REQUIRED WORK:
Without the pictures, can you quote each line below exactly?

PROVIDED MATERIAL:
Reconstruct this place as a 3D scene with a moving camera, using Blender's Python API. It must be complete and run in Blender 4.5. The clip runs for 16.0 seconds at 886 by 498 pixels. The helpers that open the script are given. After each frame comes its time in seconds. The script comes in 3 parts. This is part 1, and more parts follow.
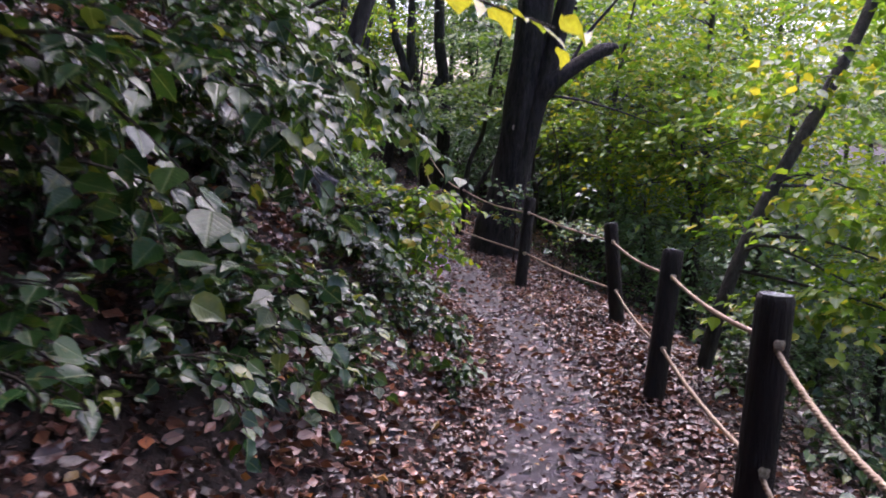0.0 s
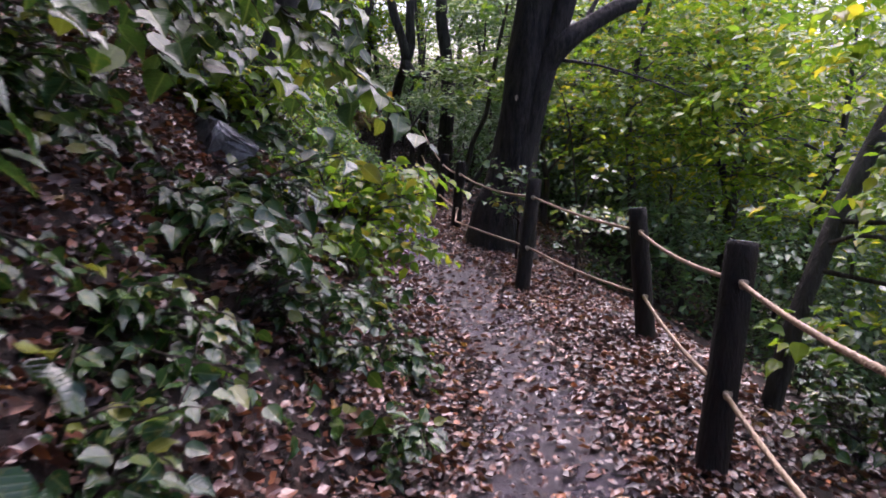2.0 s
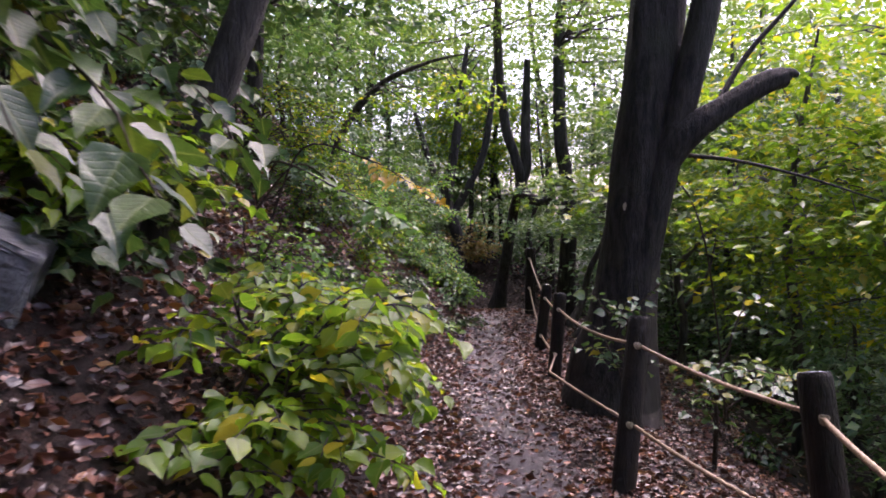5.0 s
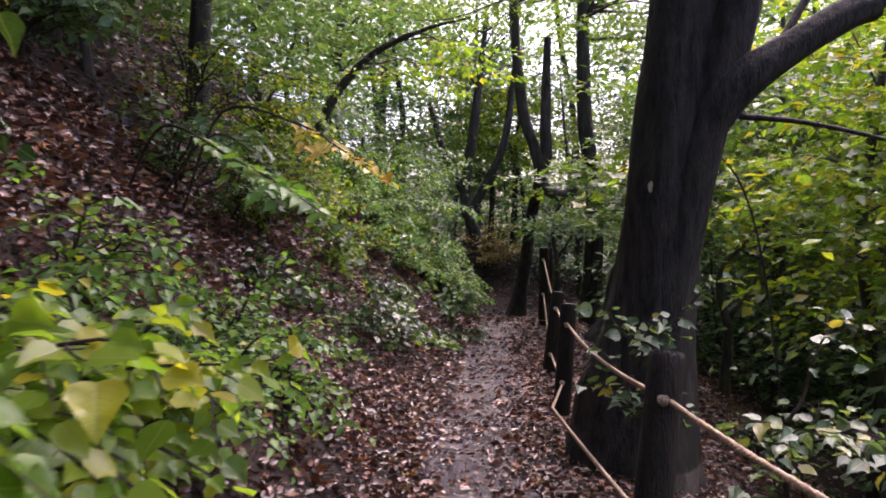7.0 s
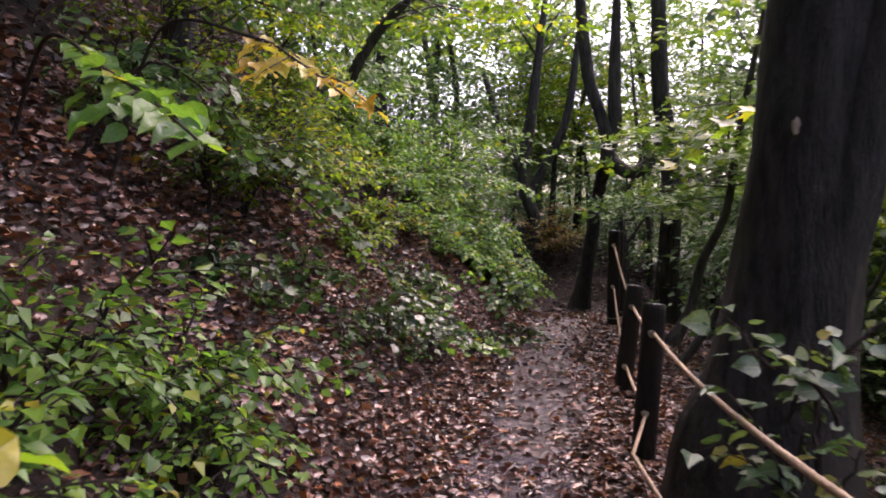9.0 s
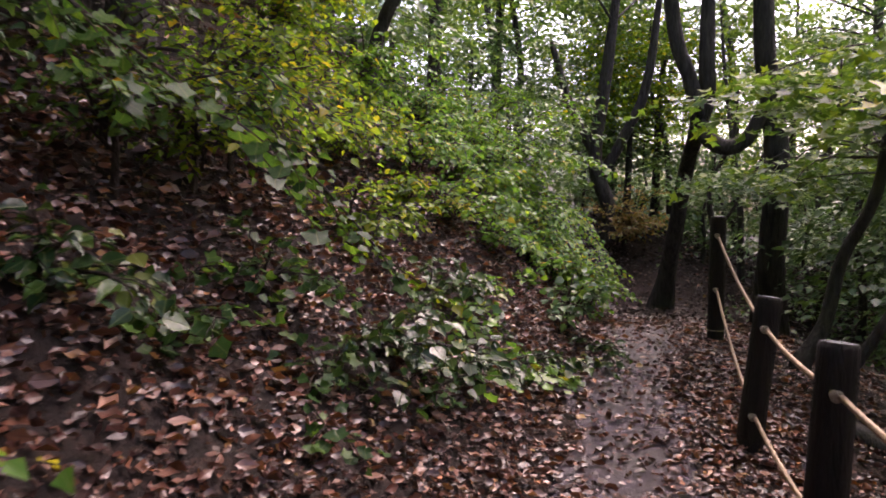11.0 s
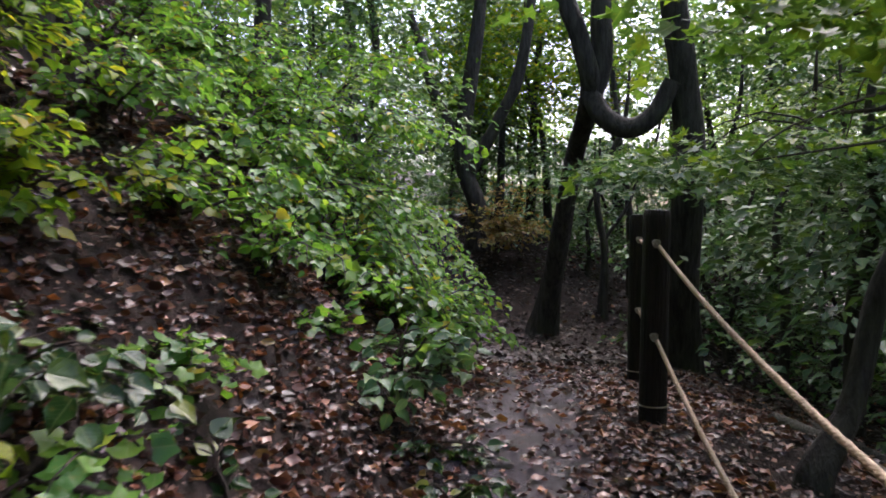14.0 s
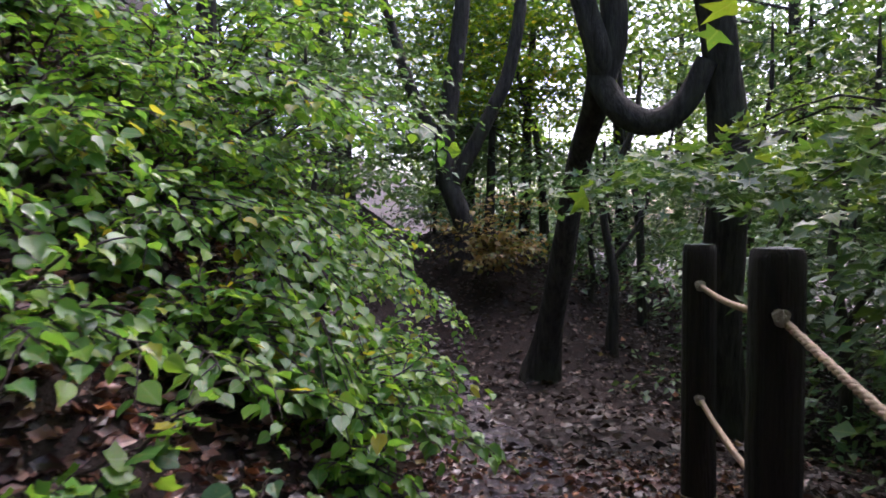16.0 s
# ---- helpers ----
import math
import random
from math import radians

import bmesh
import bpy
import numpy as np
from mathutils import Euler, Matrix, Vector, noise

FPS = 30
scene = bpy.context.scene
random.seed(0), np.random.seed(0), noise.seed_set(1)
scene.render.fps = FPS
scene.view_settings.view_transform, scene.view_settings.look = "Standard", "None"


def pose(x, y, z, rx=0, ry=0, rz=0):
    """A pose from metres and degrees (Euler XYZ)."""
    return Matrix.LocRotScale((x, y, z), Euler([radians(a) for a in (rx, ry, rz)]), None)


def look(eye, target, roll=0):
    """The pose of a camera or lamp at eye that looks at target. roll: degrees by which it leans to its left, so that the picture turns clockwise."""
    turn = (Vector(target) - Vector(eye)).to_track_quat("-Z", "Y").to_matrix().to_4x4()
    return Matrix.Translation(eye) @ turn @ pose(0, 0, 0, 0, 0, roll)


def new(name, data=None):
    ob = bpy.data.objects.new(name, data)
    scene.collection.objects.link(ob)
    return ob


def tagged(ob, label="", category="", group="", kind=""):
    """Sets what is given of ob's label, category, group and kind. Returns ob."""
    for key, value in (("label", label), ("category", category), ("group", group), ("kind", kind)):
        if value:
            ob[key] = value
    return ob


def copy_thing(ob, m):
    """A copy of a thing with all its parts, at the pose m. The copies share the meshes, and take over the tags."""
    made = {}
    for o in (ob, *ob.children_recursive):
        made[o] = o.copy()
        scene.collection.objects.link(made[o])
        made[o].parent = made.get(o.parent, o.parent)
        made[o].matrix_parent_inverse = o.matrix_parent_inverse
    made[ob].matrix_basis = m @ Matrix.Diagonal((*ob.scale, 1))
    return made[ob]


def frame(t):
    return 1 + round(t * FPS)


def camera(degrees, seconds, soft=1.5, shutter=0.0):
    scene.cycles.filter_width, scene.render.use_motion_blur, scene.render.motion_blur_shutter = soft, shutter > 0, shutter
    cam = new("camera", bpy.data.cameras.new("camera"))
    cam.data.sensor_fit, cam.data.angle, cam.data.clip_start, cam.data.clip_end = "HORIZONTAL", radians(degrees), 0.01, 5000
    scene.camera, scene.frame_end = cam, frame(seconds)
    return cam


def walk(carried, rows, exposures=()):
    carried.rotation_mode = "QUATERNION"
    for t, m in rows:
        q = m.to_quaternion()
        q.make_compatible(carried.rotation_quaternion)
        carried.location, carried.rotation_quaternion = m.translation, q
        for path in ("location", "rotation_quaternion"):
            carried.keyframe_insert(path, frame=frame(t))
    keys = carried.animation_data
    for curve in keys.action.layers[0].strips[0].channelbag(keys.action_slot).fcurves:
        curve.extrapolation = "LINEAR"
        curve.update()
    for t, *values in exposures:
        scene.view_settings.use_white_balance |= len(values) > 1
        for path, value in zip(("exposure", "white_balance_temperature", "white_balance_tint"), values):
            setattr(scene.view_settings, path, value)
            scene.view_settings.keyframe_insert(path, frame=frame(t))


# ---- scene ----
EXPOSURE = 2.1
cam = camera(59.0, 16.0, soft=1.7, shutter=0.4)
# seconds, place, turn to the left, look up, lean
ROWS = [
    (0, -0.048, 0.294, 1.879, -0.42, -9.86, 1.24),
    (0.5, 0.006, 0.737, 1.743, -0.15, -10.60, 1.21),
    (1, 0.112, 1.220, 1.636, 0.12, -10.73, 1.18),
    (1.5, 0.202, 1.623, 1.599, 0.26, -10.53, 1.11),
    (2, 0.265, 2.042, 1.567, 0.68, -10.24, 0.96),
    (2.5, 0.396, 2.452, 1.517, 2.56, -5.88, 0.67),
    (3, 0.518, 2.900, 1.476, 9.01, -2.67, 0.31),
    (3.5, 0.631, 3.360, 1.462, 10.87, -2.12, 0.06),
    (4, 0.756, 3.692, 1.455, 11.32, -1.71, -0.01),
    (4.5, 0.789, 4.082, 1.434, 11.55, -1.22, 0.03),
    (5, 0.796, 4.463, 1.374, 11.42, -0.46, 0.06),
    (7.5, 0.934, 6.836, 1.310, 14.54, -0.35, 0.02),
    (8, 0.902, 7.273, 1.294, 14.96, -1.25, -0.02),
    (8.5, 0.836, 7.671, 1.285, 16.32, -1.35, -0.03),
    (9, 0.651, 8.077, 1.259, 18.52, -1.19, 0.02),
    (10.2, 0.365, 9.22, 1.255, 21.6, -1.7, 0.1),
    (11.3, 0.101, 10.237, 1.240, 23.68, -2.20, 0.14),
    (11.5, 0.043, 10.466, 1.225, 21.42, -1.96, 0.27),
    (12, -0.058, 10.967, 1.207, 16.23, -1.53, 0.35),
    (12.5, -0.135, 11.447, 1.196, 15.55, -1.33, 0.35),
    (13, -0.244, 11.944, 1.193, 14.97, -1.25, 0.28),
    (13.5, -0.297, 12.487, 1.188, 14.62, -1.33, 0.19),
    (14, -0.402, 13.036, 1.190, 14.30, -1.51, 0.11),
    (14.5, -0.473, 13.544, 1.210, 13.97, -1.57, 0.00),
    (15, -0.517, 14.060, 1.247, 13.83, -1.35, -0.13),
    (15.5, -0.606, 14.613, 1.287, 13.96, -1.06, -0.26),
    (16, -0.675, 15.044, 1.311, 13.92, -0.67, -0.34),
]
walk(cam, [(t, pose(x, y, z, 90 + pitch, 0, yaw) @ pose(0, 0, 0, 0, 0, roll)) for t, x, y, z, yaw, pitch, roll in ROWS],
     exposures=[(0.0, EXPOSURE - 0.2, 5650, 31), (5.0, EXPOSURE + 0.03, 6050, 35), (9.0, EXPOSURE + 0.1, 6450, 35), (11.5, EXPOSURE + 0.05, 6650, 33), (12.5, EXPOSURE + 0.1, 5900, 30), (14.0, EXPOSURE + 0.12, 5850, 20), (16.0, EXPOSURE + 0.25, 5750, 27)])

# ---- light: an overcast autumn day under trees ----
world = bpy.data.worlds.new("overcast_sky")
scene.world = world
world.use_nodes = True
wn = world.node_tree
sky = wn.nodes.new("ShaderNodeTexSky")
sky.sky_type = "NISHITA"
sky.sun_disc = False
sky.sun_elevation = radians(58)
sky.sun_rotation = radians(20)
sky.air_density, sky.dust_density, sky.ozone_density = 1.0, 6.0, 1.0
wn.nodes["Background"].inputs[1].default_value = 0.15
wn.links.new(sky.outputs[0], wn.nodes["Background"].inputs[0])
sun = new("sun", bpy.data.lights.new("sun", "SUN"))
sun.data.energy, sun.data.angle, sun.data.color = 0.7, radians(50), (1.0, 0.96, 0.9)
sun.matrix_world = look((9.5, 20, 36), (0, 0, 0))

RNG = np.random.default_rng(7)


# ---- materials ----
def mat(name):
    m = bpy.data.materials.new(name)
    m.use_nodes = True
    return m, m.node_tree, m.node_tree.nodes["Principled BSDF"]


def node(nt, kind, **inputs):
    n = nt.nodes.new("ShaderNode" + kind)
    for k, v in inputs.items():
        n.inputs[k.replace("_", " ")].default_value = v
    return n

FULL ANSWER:
Reconstruct this place as a 3D scene with a moving camera, using Blender's Python API. It must be complete and run in Blender 4.5. The clip runs for 16.0 seconds at 886 by 498 pixels. The helpers that open the script are given. After each frame comes its time in seconds. The script comes in 3 parts. This is part 1, and more parts follow.
0.0 s
2.0 s
5.0 s
7.0 s
9.0 s
11.0 s
14.0 s
16.0 s
# ---- helpers ----
import math
import random
from math import radians

import bmesh
import bpy
import numpy as np
from mathutils import Euler, Matrix, Vector, noise

FPS = 30
scene = bpy.context.scene
random.seed(0), np.random.seed(0), noise.seed_set(1)
scene.render.fps = FPS
scene.view_settings.view_transform, scene.view_settings.look = "Standard", "None"


def pose(x, y, z, rx=0, ry=0, rz=0):
    """A pose from metres and degrees (Euler XYZ)."""
    return Matrix.LocRotScale((x, y, z), Euler([radians(a) for a in (rx, ry, rz)]), None)


def look(eye, target, roll=0):
    """The pose of a camera or lamp at eye that looks at target. roll: degrees by which it leans to its left, so that the picture turns clockwise."""
    turn = (Vector(target) - Vector(eye)).to_track_quat("-Z", "Y").to_matrix().to_4x4()
    return Matrix.Translation(eye) @ turn @ pose(0, 0, 0, 0, 0, roll)


def new(name, data=None):
    ob = bpy.data.objects.new(name, data)
    scene.collection.objects.link(ob)
    return ob


def tagged(ob, label="", category="", group="", kind=""):
    """Sets what is given of ob's label, category, group and kind. Returns ob."""
    for key, value in (("label", label), ("category", category), ("group", group), ("kind", kind)):
        if value:
            ob[key] = value
    return ob


def copy_thing(ob, m):
    """A copy of a thing with all its parts, at the pose m. The copies share the meshes, and take over the tags."""
    made = {}
    for o in (ob, *ob.children_recursive):
        made[o] = o.copy()
        scene.collection.objects.link(made[o])
        made[o].parent = made.get(o.parent, o.parent)
        made[o].matrix_parent_inverse = o.matrix_parent_inverse
    made[ob].matrix_basis = m @ Matrix.Diagonal((*ob.scale, 1))
    return made[ob]


def frame(t):
    return 1 + round(t * FPS)


def camera(degrees, seconds, soft=1.5, shutter=0.0):
    scene.cycles.filter_width, scene.render.use_motion_blur, scene.render.motion_blur_shutter = soft, shutter > 0, shutter
    cam = new("camera", bpy.data.cameras.new("camera"))
    cam.data.sensor_fit, cam.data.angle, cam.data.clip_start, cam.data.clip_end = "HORIZONTAL", radians(degrees), 0.01, 5000
    scene.camera, scene.frame_end = cam, frame(seconds)
    return cam


def walk(carried, rows, exposures=()):
    carried.rotation_mode = "QUATERNION"
    for t, m in rows:
        q = m.to_quaternion()
        q.make_compatible(carried.rotation_quaternion)
        carried.location, carried.rotation_quaternion = m.translation, q
        for path in ("location", "rotation_quaternion"):
            carried.keyframe_insert(path, frame=frame(t))
    keys = carried.animation_data
    for curve in keys.action.layers[0].strips[0].channelbag(keys.action_slot).fcurves:
        curve.extrapolation = "LINEAR"
        curve.update()
    for t, *values in exposures:
        scene.view_settings.use_white_balance |= len(values) > 1
        for path, value in zip(("exposure", "white_balance_temperature", "white_balance_tint"), values):
            setattr(scene.view_settings, path, value)
            scene.view_settings.keyframe_insert(path, frame=frame(t))


# ---- scene ----
EXPOSURE = 2.1
cam = camera(59.0, 16.0, soft=1.7, shutter=0.4)
# seconds, place, turn to the left, look up, lean
ROWS = [
    (0, -0.048, 0.294, 1.879, -0.42, -9.86, 1.24),
    (0.5, 0.006, 0.737, 1.743, -0.15, -10.60, 1.21),
    (1, 0.112, 1.220, 1.636, 0.12, -10.73, 1.18),
    (1.5, 0.202, 1.623, 1.599, 0.26, -10.53, 1.11),
    (2, 0.265, 2.042, 1.567, 0.68, -10.24, 0.96),
    (2.5, 0.396, 2.452, 1.517, 2.56, -5.88, 0.67),
    (3, 0.518, 2.900, 1.476, 9.01, -2.67, 0.31),
    (3.5, 0.631, 3.360, 1.462, 10.87, -2.12, 0.06),
    (4, 0.756, 3.692, 1.455, 11.32, -1.71, -0.01),
    (4.5, 0.789, 4.082, 1.434, 11.55, -1.22, 0.03),
    (5, 0.796, 4.463, 1.374, 11.42, -0.46, 0.06),
    (7.5, 0.934, 6.836, 1.310, 14.54, -0.35, 0.02),
    (8, 0.902, 7.273, 1.294, 14.96, -1.25, -0.02),
    (8.5, 0.836, 7.671, 1.285, 16.32, -1.35, -0.03),
    (9, 0.651, 8.077, 1.259, 18.52, -1.19, 0.02),
    (10.2, 0.365, 9.22, 1.255, 21.6, -1.7, 0.1),
    (11.3, 0.101, 10.237, 1.240, 23.68, -2.20, 0.14),
    (11.5, 0.043, 10.466, 1.225, 21.42, -1.96, 0.27),
    (12, -0.058, 10.967, 1.207, 16.23, -1.53, 0.35),
    (12.5, -0.135, 11.447, 1.196, 15.55, -1.33, 0.35),
    (13, -0.244, 11.944, 1.193, 14.97, -1.25, 0.28),
    (13.5, -0.297, 12.487, 1.188, 14.62, -1.33, 0.19),
    (14, -0.402, 13.036, 1.190, 14.30, -1.51, 0.11),
    (14.5, -0.473, 13.544, 1.210, 13.97, -1.57, 0.00),
    (15, -0.517, 14.060, 1.247, 13.83, -1.35, -0.13),
    (15.5, -0.606, 14.613, 1.287, 13.96, -1.06, -0.26),
    (16, -0.675, 15.044, 1.311, 13.92, -0.67, -0.34),
]
walk(cam, [(t, pose(x, y, z, 90 + pitch, 0, yaw) @ pose(0, 0, 0, 0, 0, roll)) for t, x, y, z, yaw, pitch, roll in ROWS],
     exposures=[(0.0, EXPOSURE - 0.2, 5650, 31), (5.0, EXPOSURE + 0.03, 6050, 35), (9.0, EXPOSURE + 0.1, 6450, 35), (11.5, EXPOSURE + 0.05, 6650, 33), (12.5, EXPOSURE + 0.1, 5900, 30), (14.0, EXPOSURE + 0.12, 5850, 20), (16.0, EXPOSURE + 0.25, 5750, 27)])

# ---- light: an overcast autumn day under trees ----
world = bpy.data.worlds.new("overcast_sky")
scene.world = world
world.use_nodes = True
wn = world.node_tree
sky = wn.nodes.new("ShaderNodeTexSky")
sky.sky_type = "NISHITA"
sky.sun_disc = False
sky.sun_elevation = radians(58)
sky.sun_rotation = radians(20)
sky.air_density, sky.dust_density, sky.ozone_density = 1.0, 6.0, 1.0
wn.nodes["Background"].inputs[1].default_value = 0.15
wn.links.new(sky.outputs[0], wn.nodes["Background"].inputs[0])
sun = new("sun", bpy.data.lights.new("sun", "SUN"))
sun.data.energy, sun.data.angle, sun.data.color = 0.7, radians(50), (1.0, 0.96, 0.9)
sun.matrix_world = look((9.5, 20, 36), (0, 0, 0))

RNG = np.random.default_rng(7)


# ---- materials ----
def mat(name):
    m = bpy.data.materials.new(name)
    m.use_nodes = True
    return m, m.node_tree, m.node_tree.nodes["Principled BSDF"]


def node(nt, kind, **inputs):
    n = nt.nodes.new("ShaderNode" + kind)
    for k, v in inputs.items():
        n.inputs[k.replace("_", " ")].default_value = v
    return n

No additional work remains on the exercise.